Apps are often referred to as “products,” and the elements of the product that users interact with are often called, “features.” Top product teams utilize agile product development and aim to ship new features quickly. From there, they see if the features are contributing in positive ways to the user experience. If they do, they keep them, and if they don’t, they use data to understand how to improve them.
For example, Lemonade, a company that makes a mobile app for buying renters insurance, introduced a variety of new features to improve their quote-to-purchase rates. After each feature release, they measured its effectiveness, then improved upon it, ultimately boosting the rate of purchase by 250%.
Within a product, or app, there are many paths users can take. The goal of the user is to get value out of the app, which could be defined as anything from entertainment to increased productivity to booking a flight for their dream vacation.
The aim of the product team building the app is to help users experience that value, with as little friction as possible. User flow analysis—also referred to as path analysis—is a common method of understanding the parts of an app that users gravitate toward, as well as those that drive users to leave the app.
Regardless of the type of app, consumers have many options to choose from, and only so much time and money to spend in any one place. Netflix, Hulu, and Disney Plus compete in the video streaming market, while Charles Schwab, Personal Capital, Betterment, and Robinhood compete for investors. Knowing the ways users engage within the app, as well as the behaviors that contribute most to user retention, is essential to success.

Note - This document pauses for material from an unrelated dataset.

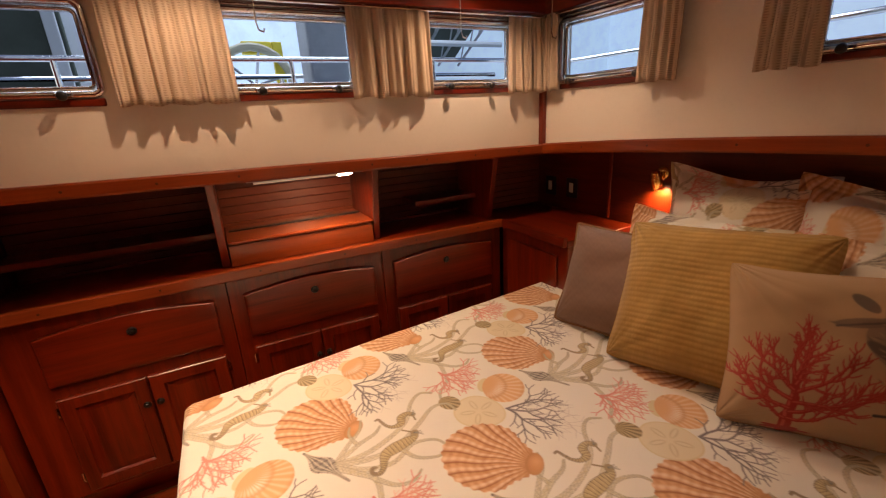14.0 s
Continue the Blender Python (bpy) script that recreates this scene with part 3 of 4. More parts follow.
def cloth(name, weave=900.0, rough=0.85, soft=0.0):
    """Woven cloth that takes its colour from the print laid on the mesh."""
    m, nt, p = mat(name)
    col = nt.nodes.new("ShaderNodeVertexColor")
    col.layer_name = "print"
    tc = nt.nodes.new("ShaderNodeTexCoord")
    n = node(nt, "ShaderNodeTexNoise", Scale=7.0, Detail=4.0, Roughness=0.6)
    nt.links.new(tc.outputs["Object"], n.inputs["Vector"])
    w = node(nt, "ShaderNodeTexNoise", Scale=weave, Detail=2.0)
    nt.links.new(tc.outputs["Object"], w.inputs["Vector"])
    mix = nt.nodes.new("ShaderNodeMix")
    mix.data_type, mix.blend_type = "RGBA", "MULTIPLY"
    mix.inputs[0].default_value = 0.10
    nt.links.new(col.outputs[0], mix.inputs[6])
    nt.links.new(w.outputs[1], mix.inputs[7])
    nt.links.new(mix.outputs[2], p.inputs["Base Color"])
    p.inputs["Roughness"].default_value = rough
    p.inputs["Sheen Weight"].default_value = 0.15
    h = node(nt, "ShaderNodeMath"); h.operation = "MULTIPLY_ADD"
    nt.links.new(w.outputs[0], h.inputs[0]); h.inputs[1].default_value = 0.08
    nt.links.new(n.outputs[0], h.inputs[2])
    bump(nt, p, h.outputs[0], 0.35, 0.006)
    return m


def sheet(name, pos, colours, material, parent=None, label=""):
    """A smooth mesh from a grid of places (rows, columns, 3), with the print as a colour layer."""
    r, c = pos.shape[:2]
    k = np.arange(r * c).reshape(r, c)
    faces = np.stack([k[:-1, :-1], k[1:, :-1], k[1:, 1:], k[:-1, 1:]], -1).reshape(-1, 4)
    me = bpy.data.meshes.new(name)
    me.vertices.add(r * c)
    me.vertices.foreach_set("co", pos.reshape(-1).astype(np.float32))
    me.loops.add(faces.size)
    me.loops.foreach_set("vertex_index", faces.reshape(-1).astype(np.int32))
    me.polygons.add(len(faces))
    me.polygons.foreach_set("loop_start", np.arange(0, faces.size, 4, dtype=np.int32))
    me.polygons.foreach_set("use_smooth", np.ones(len(faces), bool))
    me.update(calc_edges=True)
    if colours is not None:
        layer = me.color_attributes.new("print", "FLOAT_COLOR", "POINT")
        layer.data.foreach_set("color", np.concatenate([colours.reshape(-1, 3), np.ones((r * c, 1))], 1).reshape(-1).astype(np.float32))
    me.materials.append(material)
    ob = new(name, me)
    if parent:
        ob.parent = parent
    if label:
        ob["label"] = label
    return ob


# ---- bed ----
TOP, FOOT, HEAD = 0.744, 1.070, 3.12


def left_x(y):
    return -0.780 - 0.088 * (y - 1.08)


def right_x(y):
    return 0.695 - 0.085 * np.clip((2.25 - y) / 1.15, 0, 2) ** 1.3


b = thing("bed_base", (0, 0, 0), "mahogany island bed base with drawers in its foot", "bed")
part("plinth", box((-0.66, 1.12, 0.0), (0.53, 3.06, 0.099)), shade_black, b)
def bed_outline(grow, lower=0.0):
    return [(left_x(FOOT) - grow + 0.05, FOOT - grow), (right_x(FOOT) + grow - 0.05, FOOT - grow), *[(right_x(y) + grow, y) for y in (FOOT - grow + 0.05, 1.35, 1.6, 1.85, 2.1, 2.3, 3.08)], (left_x(3.08) - grow, 3.08), (left_x(FOOT) - grow, FOOT - grow + 0.05)]
part("body", prism(bed_outline(-0.012), "z", 0.10, 0.545, 0.006), wood_x, b)
part("rail", prism(bed_outline(0.030), "z", 0.535, 0.590, 0.014), edge_x, b, "rounded mahogany rail round the mattress")
for x0, x1, kx in ((-0.63, -0.14, -0.40), (-0.075, 0.545, 0.235)):
    d = part("drawer", box((x0, 1.060, 0.16), (x1, 1.0815, 0.50), 0.007), wood_x, b)
    part("knob", knob_mesh((kx, 1.060, 0.405), (0, -1, 0)), chrome, d, "steel push knob")
part("slot", box((-0.125, 1.072, 0.14), (-0.092, 1.0817, 0.52)), black, b, "dark slot between the drawers")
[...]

App analytics tools, like Mixpanel, are purpose-built for this type of analysis.
While knowing how users behave within an app is helpful, it’s not enough to make the app successful. The best apps are also viable business investments for the company making them and have a set of metrics designed to objectively measure their impact.
In a global survey, Mixpanel asked product and app owners to identify the metrics that matter to them. The most significant finding was that most teams use many metrics to get a holistic view of their success; five different metrics are used by over 50% of product teams.
- Retention (68% of teams measure)
- Engagement (67%)
- Conversion (59%)
- Revenue (55%)
- Active Usage (53%)
Having many metrics is a smart strategy, but each app also needs “one metric that matters most,” often referred to as a north star metric. When the data was broken down to identify the north star metric by industry, each was one of the top three metrics overall – retention, conversion, or engagement – but there was not a single dominant metric.